Any ‘extras’ specified in the requirements lock file will be automatically added as transitive dependencies of the package. In the example above, you'd just put requirement("useful_dep").

Consuming Wheel Dists Directly

If you need to depend on the wheel dists themselves, for instance, to pass them to some other packaging tool, you can get a handle to them with the whl_requirement macro. For example:

filegroup(
    name = "whl_files",
    data = [
        whl_requirement("boto3"),
    ]
)

Python Gazelle plugin

Gazelle is a build file generator for Bazel projects. It can create new BUILD.bazel files for a project that follows language conventions and update existing build files to include new sources, dependencies, and options.

Bazel may run Gazelle using the Gazelle rule, or it may be installed and run as a command line tool.

See the documentation for Gazelle with rules_python here.

Migrating from the bundled rules

The core rules are currently available in Bazel as built-in symbols, but this form is deprecated. Instead, you should depend on rules_python in your WORKSPACE file and load the Python rules from @rules_python//python:defs.bzl.
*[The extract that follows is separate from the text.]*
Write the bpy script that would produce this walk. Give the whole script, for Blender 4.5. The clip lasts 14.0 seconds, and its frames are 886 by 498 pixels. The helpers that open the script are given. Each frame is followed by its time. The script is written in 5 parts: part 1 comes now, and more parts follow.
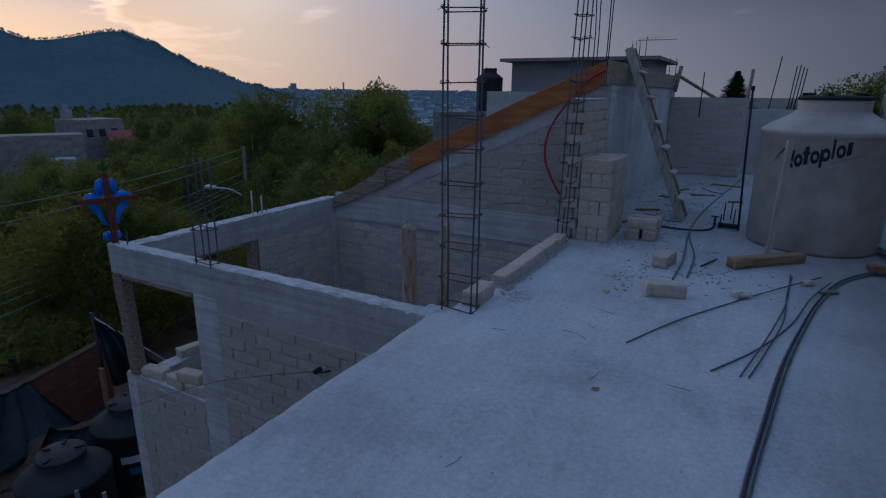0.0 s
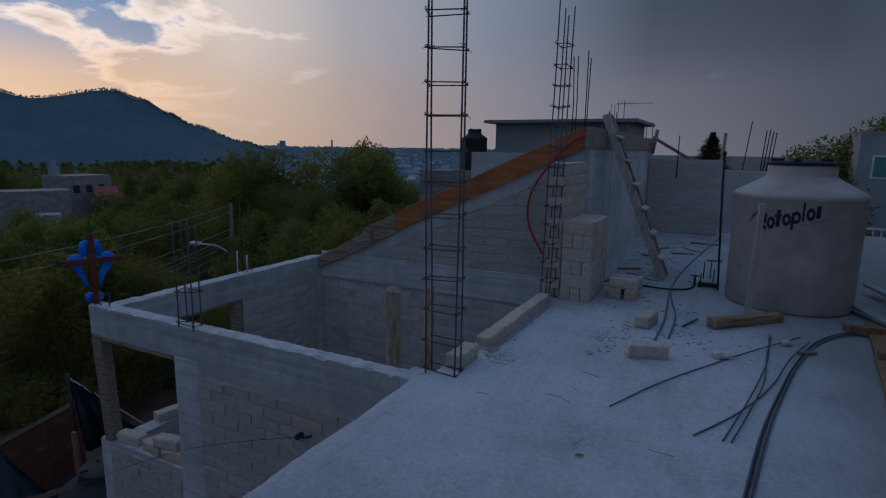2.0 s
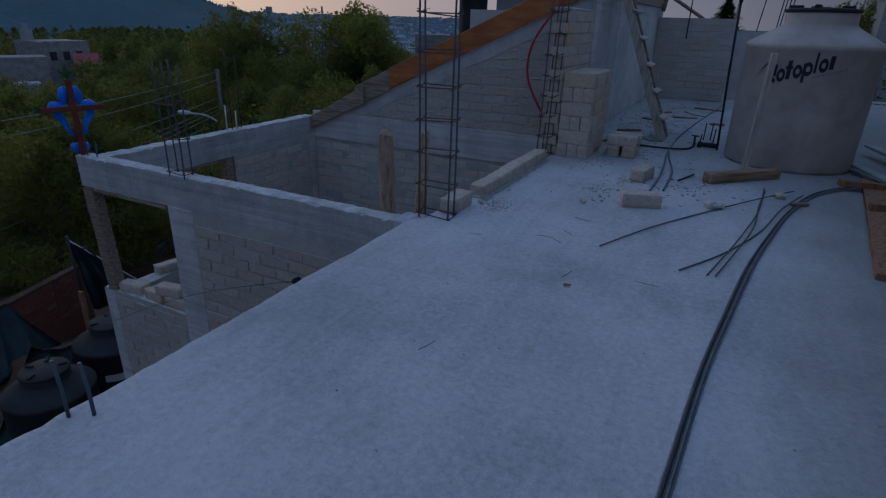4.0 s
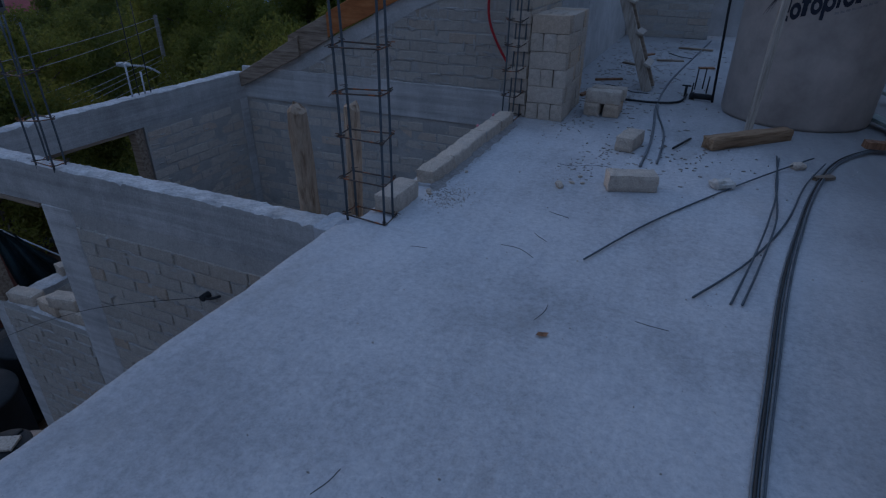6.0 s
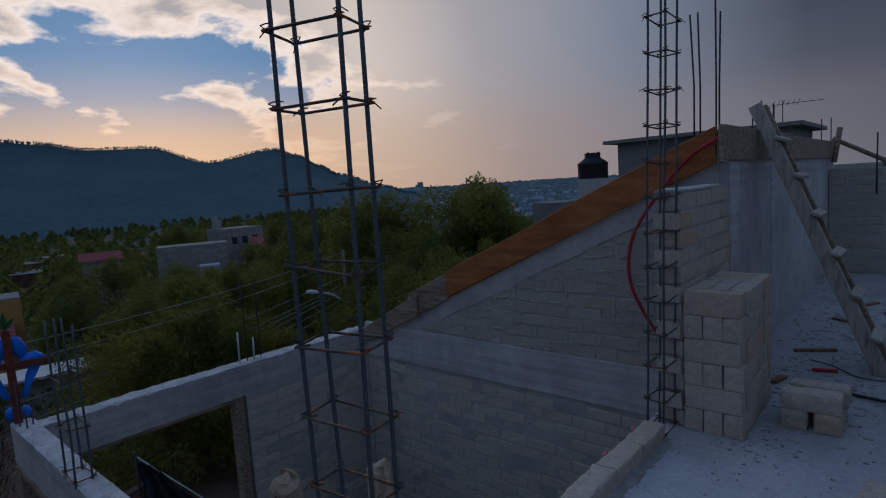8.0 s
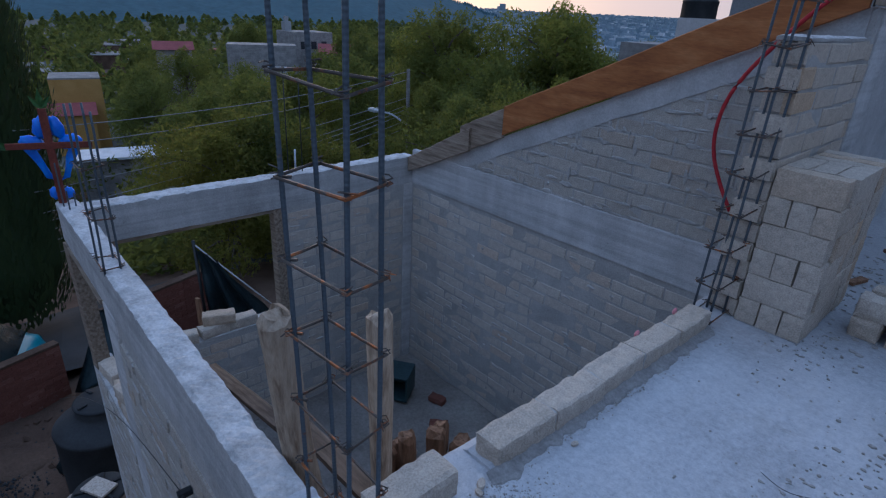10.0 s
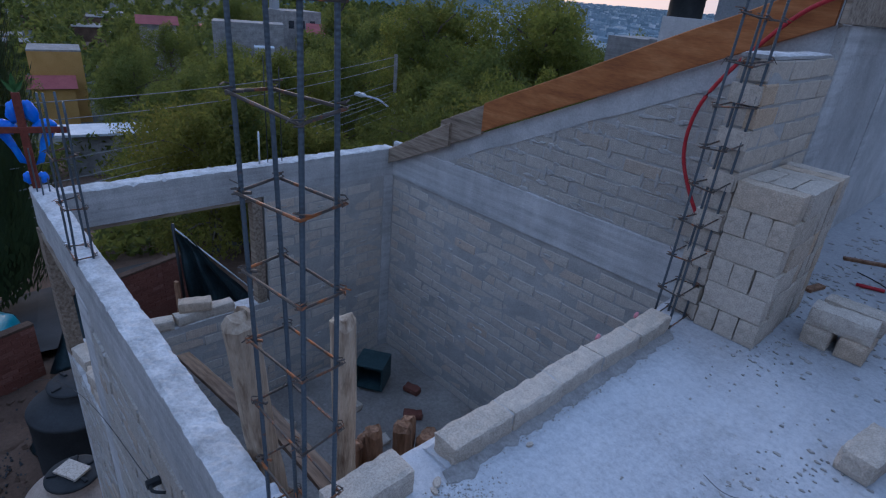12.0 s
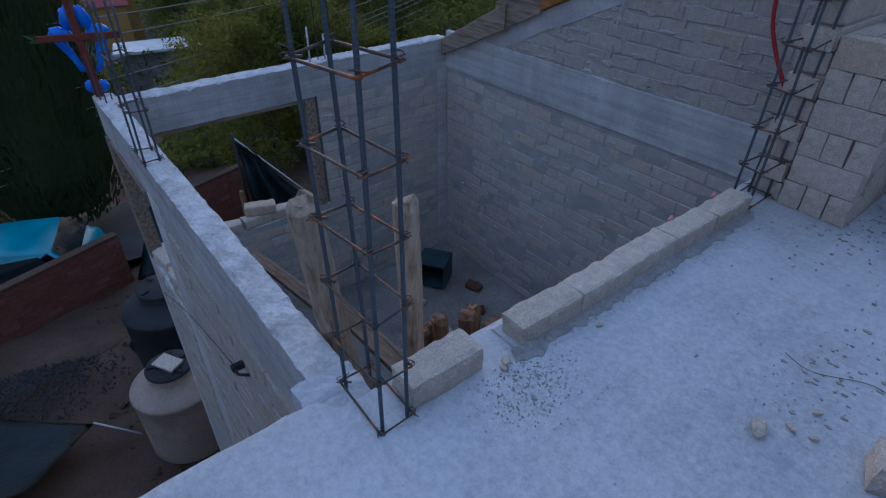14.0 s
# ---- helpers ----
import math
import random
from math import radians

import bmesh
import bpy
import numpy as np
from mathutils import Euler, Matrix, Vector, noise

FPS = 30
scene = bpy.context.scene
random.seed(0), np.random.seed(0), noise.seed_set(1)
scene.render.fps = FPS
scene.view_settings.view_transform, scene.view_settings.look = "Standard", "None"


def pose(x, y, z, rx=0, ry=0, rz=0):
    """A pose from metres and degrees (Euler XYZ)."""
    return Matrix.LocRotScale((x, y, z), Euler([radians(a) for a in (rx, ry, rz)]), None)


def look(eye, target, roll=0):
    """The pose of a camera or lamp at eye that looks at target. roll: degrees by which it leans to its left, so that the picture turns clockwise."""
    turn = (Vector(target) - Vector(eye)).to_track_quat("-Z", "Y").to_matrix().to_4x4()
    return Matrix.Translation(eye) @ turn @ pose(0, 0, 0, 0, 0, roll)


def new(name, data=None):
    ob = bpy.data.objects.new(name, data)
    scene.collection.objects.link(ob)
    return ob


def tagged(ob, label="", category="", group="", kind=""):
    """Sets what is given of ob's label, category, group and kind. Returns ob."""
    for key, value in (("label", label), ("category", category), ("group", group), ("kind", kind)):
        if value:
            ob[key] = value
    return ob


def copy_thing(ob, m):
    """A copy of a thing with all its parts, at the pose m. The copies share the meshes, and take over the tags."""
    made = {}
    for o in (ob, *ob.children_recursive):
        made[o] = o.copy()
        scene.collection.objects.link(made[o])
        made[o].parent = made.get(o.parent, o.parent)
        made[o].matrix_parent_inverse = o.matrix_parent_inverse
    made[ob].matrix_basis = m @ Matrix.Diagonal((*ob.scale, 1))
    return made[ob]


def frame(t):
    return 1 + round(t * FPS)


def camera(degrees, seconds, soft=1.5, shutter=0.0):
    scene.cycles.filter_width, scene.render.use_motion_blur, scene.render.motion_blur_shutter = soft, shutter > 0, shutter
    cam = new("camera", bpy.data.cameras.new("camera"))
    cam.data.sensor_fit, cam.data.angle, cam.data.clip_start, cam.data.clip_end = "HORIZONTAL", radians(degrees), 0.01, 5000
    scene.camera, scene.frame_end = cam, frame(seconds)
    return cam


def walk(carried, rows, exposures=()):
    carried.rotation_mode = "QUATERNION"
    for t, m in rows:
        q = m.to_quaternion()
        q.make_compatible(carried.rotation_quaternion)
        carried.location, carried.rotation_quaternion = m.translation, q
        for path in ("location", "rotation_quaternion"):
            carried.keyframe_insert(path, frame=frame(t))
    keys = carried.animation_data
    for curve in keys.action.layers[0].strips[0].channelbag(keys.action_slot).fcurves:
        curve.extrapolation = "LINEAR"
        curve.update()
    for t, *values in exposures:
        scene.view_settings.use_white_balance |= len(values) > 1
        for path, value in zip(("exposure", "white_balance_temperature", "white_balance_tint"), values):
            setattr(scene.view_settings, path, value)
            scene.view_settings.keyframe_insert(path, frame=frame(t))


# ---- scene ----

A buildifier fix is available to automatically migrate BUILD and .bzl files to add the appropriate load() statements and rewrite uses of native.py_*.

# Also consider using the -r flag to modify an entire workspace.
buildifier --lint=fix --warnings=native-py <files>

Currently, the WORKSPACE file needs to be updated manually as per Getting started above.

Note that Starlark-defined bundled symbols underneath @bazel_tools//tools/python are also deprecated. These are not yet rewritten by buildifier.